|ACT OF THE GENERAL ASSEMBLY||2007-2008|
NO. R-446. House concurrent resolution congratulating the first Junior Iron Chef Competition organizers and team winners.
Offered by: Representatives Stevens of Shoreham, Ainsworth of Royalton, Aswad of Burlington, Atkins of Winooski, Bissonnette of Winooski, Botzow of Pownal, Condon of Colchester, Consejo of Sheldon, Davis of Washington, Donovan of Burlington, Evans of Essex, Godin of Milton, Head of S. Burlington, Heath of Westford, Hosford of Waitsfield, Hunt of Essex, Jerman of Essex, Johnson of South Hero, Keogh of Burlington, Larson of Burlington, Lorber of Burlington, Malcolm of Pawlet, Manwaring of Wilmington, Martin of Springfield, McAllister of Highgate, McDonald of Berlin, McNeil of Rutland Town, Moran of Wardsboro, Myers of Essex, Pearson of Burlington, Turner of Milton, Weston of Burlington, Wright of Burlington, Zenie of Colchester and Zuckerman of Burlington
Whereas, the impetus for this interscholastic food project originated with the Burlington School Food Project Committee as “a great way to raise awareness of local foods, farm to school programs, nutrition, and get kids excited about cooking,” and
Whereas, the committee partnered with VT FEED (the Vermont Food Education Every Day Farm To School Program), Burlington’s City Market, and the Burlington Food Council, and all proceeds will be used to help schools develop local farm school programs, and
Whereas, the Junior Iron Chef Competition was conducted on Saturday, April 12 at the Champlain Valley Exposition and featured 23 middle school division teams and 12 in the high school division, and
Whereas, the students were limited to using specified seasonally available Vermont ingredients, including dairy products and eggs, maple syrup and honey, apples, root vegetables, winter squash, sprouts, and some grains, and
Whereas, teams were racing against competitors in their division to compete their edible entries and rush them to a panel of waiting judges, and
Whereas, the winning teams in the Middle School Division were: Best in Show, Whitingham’s Twin Valley Middle School’s Wildcats #1 (very veggie chili) with Elizabeth Aekus, Erica Betit, Whitney Murdock, and Lexi Reinertson; most/best use of local ingredients, Burlington’s Hunt Middle School’s Hunt Jr.
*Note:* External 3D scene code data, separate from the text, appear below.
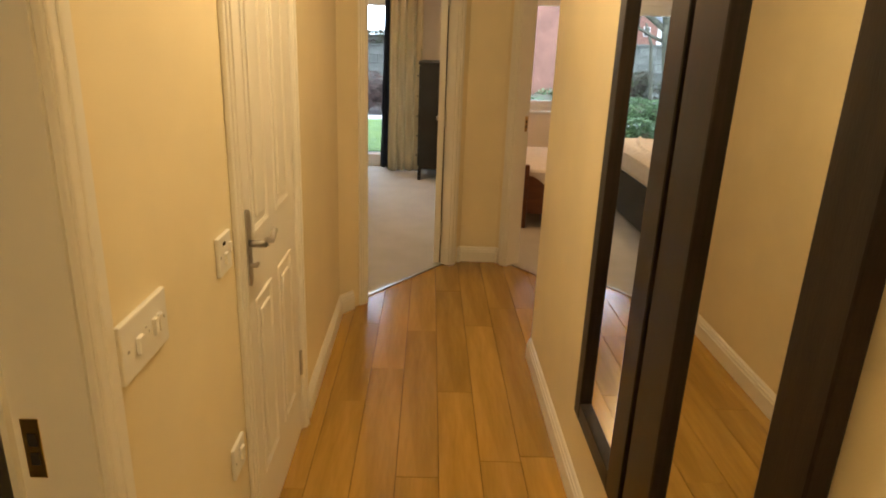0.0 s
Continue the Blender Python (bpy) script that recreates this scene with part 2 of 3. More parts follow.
def limb(bm, pts, r0, r1, seg=10):
    rings = []
    for i, p in enumerate(pts):
        p = Vector(p)
        d = (Vector(pts[min(i + 1, len(pts) - 1)]) - Vector(pts[max(i - 1, 0)])).normalized()
        q = d.to_track_quat("Z", "Y")
        r = r0 + (r1 - r0) * i / (len(pts) - 1)
        rings.append([bm.verts.new(p + q @ Vector((r * math.cos(t), r * math.sin(t), 0)) * (1 + 0.1 * noise.noise(p * 4 + Vector((t, 0, 0))))) for t in [2 * math.pi * k / seg for k in range(seg)]])
    for a, b in zip(rings, rings[1:]):
        for i in range(seg):
            bm.faces.new((a[i], a[(i + 1) % seg], b[(i + 1) % seg], b[i]))
    bm.faces.new(rings[-1])


SKIRT = [(0, 0), (0.017, 0), (0.017, 0.070), (0.013, 0.076), (0.013, 0.086), (0.008, 0.092), (0.008, 0.100), (0.003, 0.108), (0, 0.110)]

# ---- plan ----
CEIL = 2.42
LEFT, RIGHT = -0.68, 0.333          # corridor walls
AXIS = 0.166                        # the two bedroom doors mirror each other about this line
P0 = Vector((-0.566, 6.578))        # threshold line of the first bedroom
U = Vector((0.596, 0.803))
N = Vector((0.803, -0.596))         # towards the corridor
S0, S1, S1G = -0.045, 0.792, 0.822              # clear opening along U
FACE, BACK = 0.060, -0.062          # wall faces along N
HEAD = 2.03


def at(s, d, side=0):
    p = P0 + U * s + N * d
    return (p.x, p.y) if side == 0 else (2 * AXIS - p.x, p.y)


def slab_wall(name, pts, z0, z1, mat, label):
    return structure(name, prism(pts, z0, z1), mat, label, "wall")


KINK = -0.276
PIER_Y = 7.292
PIER_S = (PIER_Y - P0.y - N.y * FACE) / U.y
# corridor walls, with the openings cut as separate lengths
W = 0.12
DOOR_Y = (4.515, 5.185)
FIRST_Y = (2.85, 3.745)
slab_wall("wall_west_near", [(LEFT, 0.6), (LEFT, FIRST_Y[0] - 0.03), (LEFT - W, FIRST_Y[0] - 0.03), (LEFT - W, 0.6)], 0, CEIL, CREAM_WALL, "cream painted corridor wall")
slab_wall("wall_west_middle", [(LEFT, FIRST_Y[1] + 0.03), (LEFT, DOOR_Y[0] - 0.03), (LEFT - W, DOOR_Y[0] - 0.03), (LEFT - W, FIRST_Y[1] + 0.03)], 0, CEIL, CREAM_WALL, "cream painted corridor wall with switches")
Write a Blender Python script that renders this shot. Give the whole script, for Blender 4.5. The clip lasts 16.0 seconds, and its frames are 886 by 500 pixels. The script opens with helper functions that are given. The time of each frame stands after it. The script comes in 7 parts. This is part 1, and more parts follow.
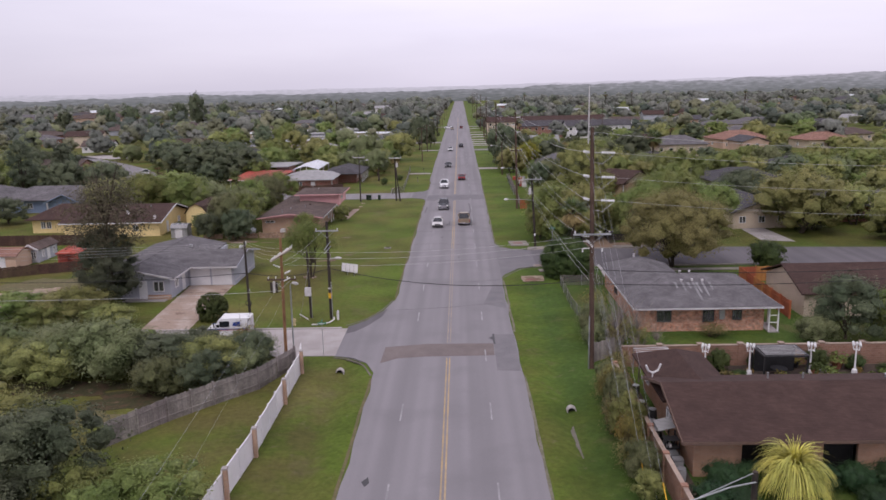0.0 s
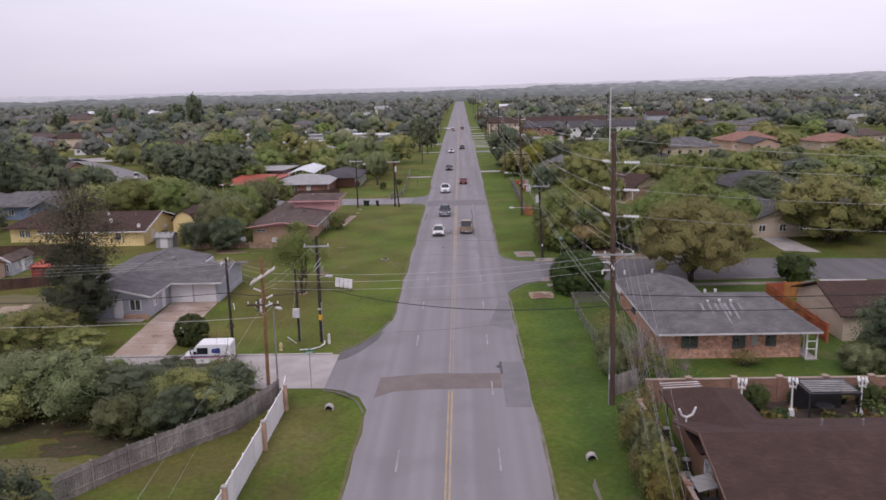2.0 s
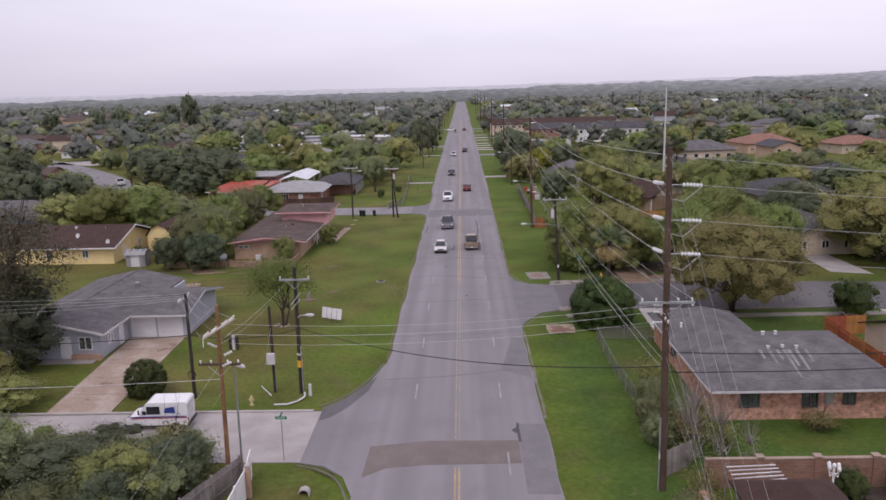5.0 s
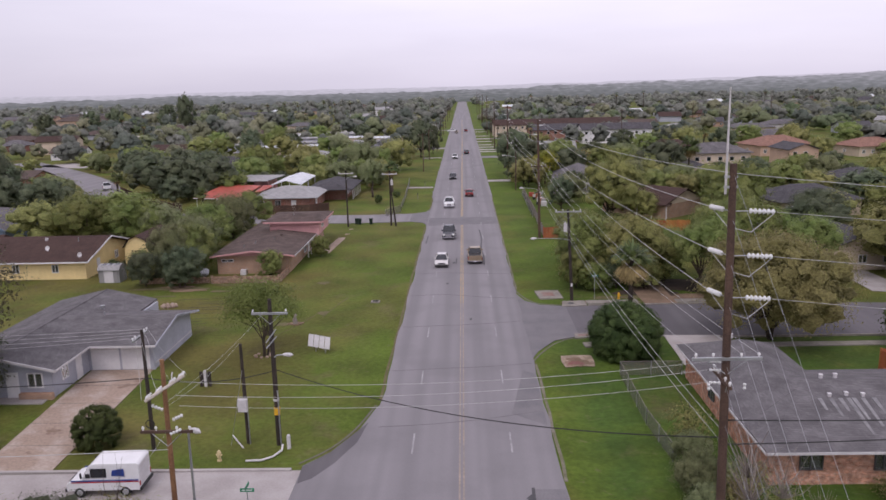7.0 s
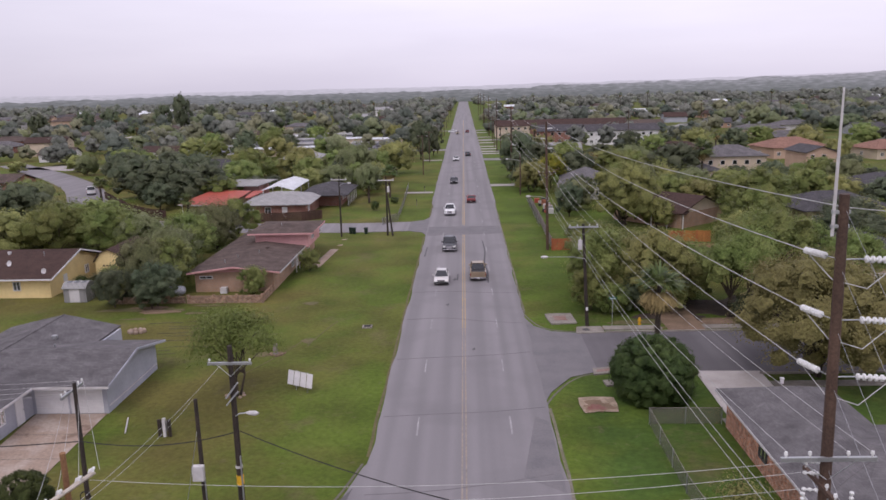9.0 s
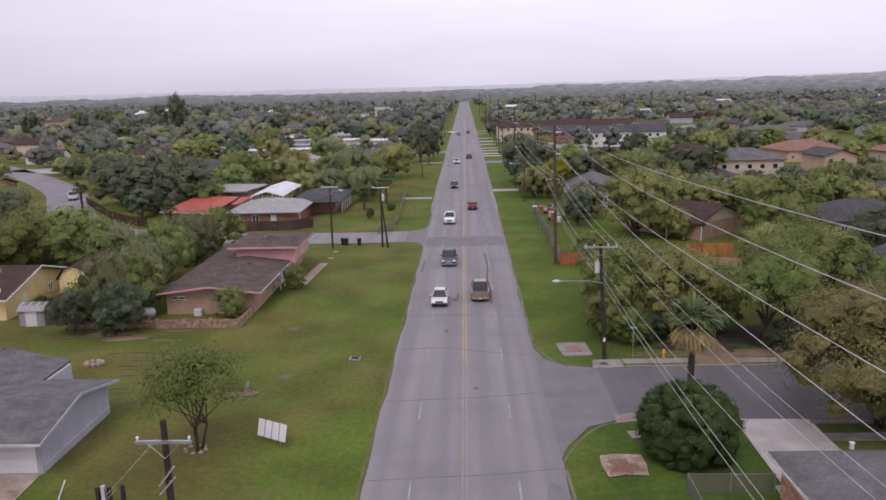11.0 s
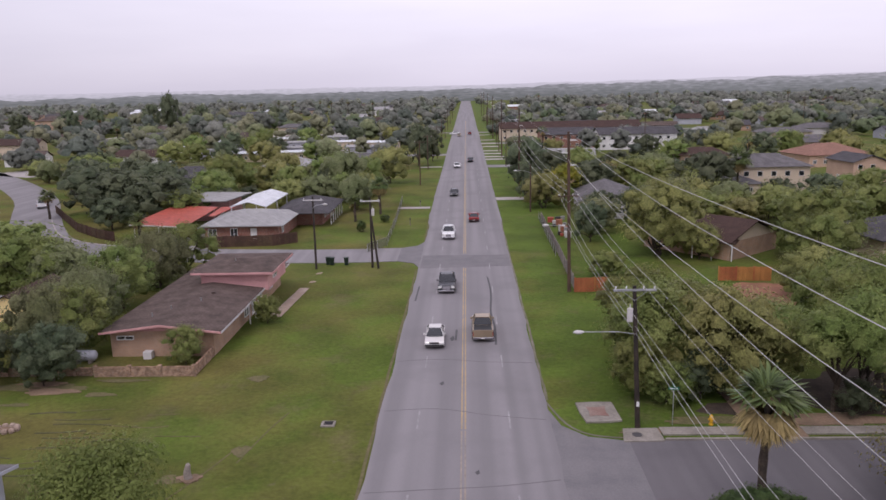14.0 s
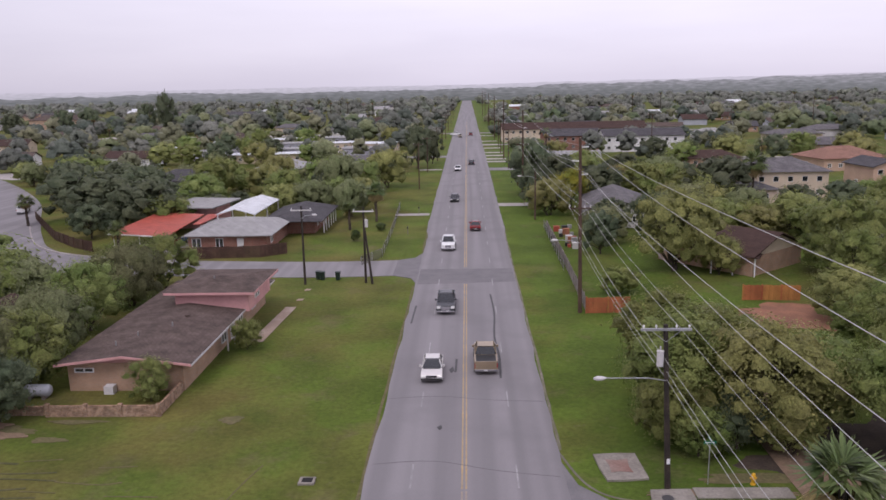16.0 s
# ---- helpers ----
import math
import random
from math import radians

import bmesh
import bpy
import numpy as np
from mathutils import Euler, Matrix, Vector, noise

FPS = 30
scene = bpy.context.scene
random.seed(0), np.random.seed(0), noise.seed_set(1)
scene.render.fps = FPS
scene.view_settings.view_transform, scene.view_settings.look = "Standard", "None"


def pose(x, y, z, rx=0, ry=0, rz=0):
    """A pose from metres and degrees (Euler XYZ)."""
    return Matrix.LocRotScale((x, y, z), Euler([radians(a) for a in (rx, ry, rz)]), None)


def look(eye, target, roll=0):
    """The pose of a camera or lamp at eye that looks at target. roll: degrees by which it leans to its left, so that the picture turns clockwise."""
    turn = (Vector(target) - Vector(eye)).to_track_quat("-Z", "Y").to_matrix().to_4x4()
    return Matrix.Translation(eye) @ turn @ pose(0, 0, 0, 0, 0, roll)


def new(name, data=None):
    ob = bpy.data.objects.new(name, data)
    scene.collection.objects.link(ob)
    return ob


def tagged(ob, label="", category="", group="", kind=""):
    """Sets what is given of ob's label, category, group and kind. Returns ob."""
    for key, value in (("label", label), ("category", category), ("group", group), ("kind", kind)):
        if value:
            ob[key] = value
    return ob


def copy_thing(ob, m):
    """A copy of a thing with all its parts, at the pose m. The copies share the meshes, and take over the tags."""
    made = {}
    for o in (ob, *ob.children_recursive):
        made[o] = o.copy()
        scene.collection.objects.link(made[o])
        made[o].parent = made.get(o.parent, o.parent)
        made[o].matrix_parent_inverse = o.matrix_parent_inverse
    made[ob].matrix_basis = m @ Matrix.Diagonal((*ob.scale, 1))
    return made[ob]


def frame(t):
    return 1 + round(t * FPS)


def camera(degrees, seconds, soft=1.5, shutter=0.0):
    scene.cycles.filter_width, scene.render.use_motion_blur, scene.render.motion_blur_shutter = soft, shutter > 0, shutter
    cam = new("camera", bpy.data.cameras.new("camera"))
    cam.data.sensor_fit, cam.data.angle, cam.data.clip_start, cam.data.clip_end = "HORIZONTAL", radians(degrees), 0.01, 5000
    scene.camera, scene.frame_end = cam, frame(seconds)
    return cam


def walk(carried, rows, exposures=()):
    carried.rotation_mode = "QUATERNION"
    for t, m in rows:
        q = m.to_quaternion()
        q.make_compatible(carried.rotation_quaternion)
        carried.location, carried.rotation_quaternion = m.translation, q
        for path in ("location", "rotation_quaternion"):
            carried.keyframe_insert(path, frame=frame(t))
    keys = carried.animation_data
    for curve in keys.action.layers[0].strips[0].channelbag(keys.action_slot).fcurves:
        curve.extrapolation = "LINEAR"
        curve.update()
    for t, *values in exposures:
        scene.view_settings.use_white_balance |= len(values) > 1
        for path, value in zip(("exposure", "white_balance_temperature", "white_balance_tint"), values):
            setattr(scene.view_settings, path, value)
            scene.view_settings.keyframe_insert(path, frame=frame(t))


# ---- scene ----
# camera
PATH = [
    (0.0, (1.406, 4.931, 23.744), (1.158, 14.712, 21.677), -1.282),
    (1.0, (1.322, 8.611, 23.778), (1.070, 18.392, 21.713), -1.314),
    (2.0, (1.187, 12.445, 23.800), (0.930, 22.226, 21.736), -1.341),
    (3.0, (1.026, 16.476, 23.812), (0.764, 26.257, 21.749), -1.362),
    (4.0, (0.858, 20.709, 23.815), (0.591, 30.490, 21.753), -1.376),
    (5.0, (0.699, 25.124, 23.814), (0.426, 34.905, 21.752), -1.385),
    (6.0, (0.563, 29.688, 23.809), (0.283, 39.469, 21.747), -1.388),
    (7.0, (0.456, 34.359, 23.804), (0.171, 44.140, 21.742), -1.385),
    (8.0, (0.385, 39.097, 23.802), (0.094, 48.877, 21.738), -1.376),
    (9.0, (0.351, 43.864, 23.804), (0.053, 53.644, 21.739), -1.361),
    (10.0, (0.351, 48.627, 23.813), (0.047, 58.406, 21.747), -1.340),
    (11.0, (0.378, 53.357, 23.832), (0.069, 63.135, 21.764), -1.313),
    (12.0, (0.424, 58.023, 23.863), (0.109, 67.802, 21.792), -1.280),
    (13.0, (0.474, 62.594, 23.909), (0.154, 72.371, 21.835), -1.242),
    (14.0, (0.511, 67.021, 23.972), (0.186, 76.797, 21.895), -1.197),
    (15.0, (0.513, 71.235, 24.055), (0.184, 81.011, 21.973), -1.147),
    (16.0, (0.457, 75.134, 24.160), (0.124, 84.909, 22.074), -1.090),
]
cam = camera(59.5, 16.0, soft=1.6)
walk(cam, [(t, look(eye, target, roll)) for t, eye, target, roll in PATH], exposures=[(0.0, 0.21, 6245, 20), (16.0, 0.21, 6245, 20)])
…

Chefs (cheese and vegetable chowder) with Dairyann Guilfeld, Dzenan Elkaz, Kristi Proper, Katelyn Roussell, and Courtney Savard; and most creative, Essex Middle School’s EMS Iron Chef Eagles (Green Mountain quesadillas) with Mike Fraser, Brandi Giroux, Devan Gonyea, and Lily Schulz, and
Whereas, the high school victors included: Best in Show, Burlington High School’s Healthy City (medley of local vegetable tater tots with herb dip) with Chelsea Davis, Ivah Kenyon, Matt LaTulippe, and Josh Sheffer; most creative, Burlington High School’s Over the Hill & Feelin’ Young Again Kookin’ Club (Lemongrass-cilantro latke with fusion dip) with Miles Dugan, Chloe Egan, Kaela Meals, David Porter, and Graham Raubvogel; and most/best use of local ingredients, Essex’s Center for Technology’s Team CTE (banana stuffed French toast with apple caramel sauce and butternut squash and apple soup) with Natasha Daigle, Austin Kuch, Brian Macomber, Colby Smith, and Megan Watson, and
Whereas, the event’s organizers plan to issue a cookbook of all the recipes, now therefore be it
Resolved by the Senate and House of Representatives:
That the General Assembly congratulates the organizers and winners of the first Junior Iron Chef Competition, and be it further
Resolved: That the secretary of state be directed to send a copy of this resolution to each winning team and to each of the competition’s four sponsors.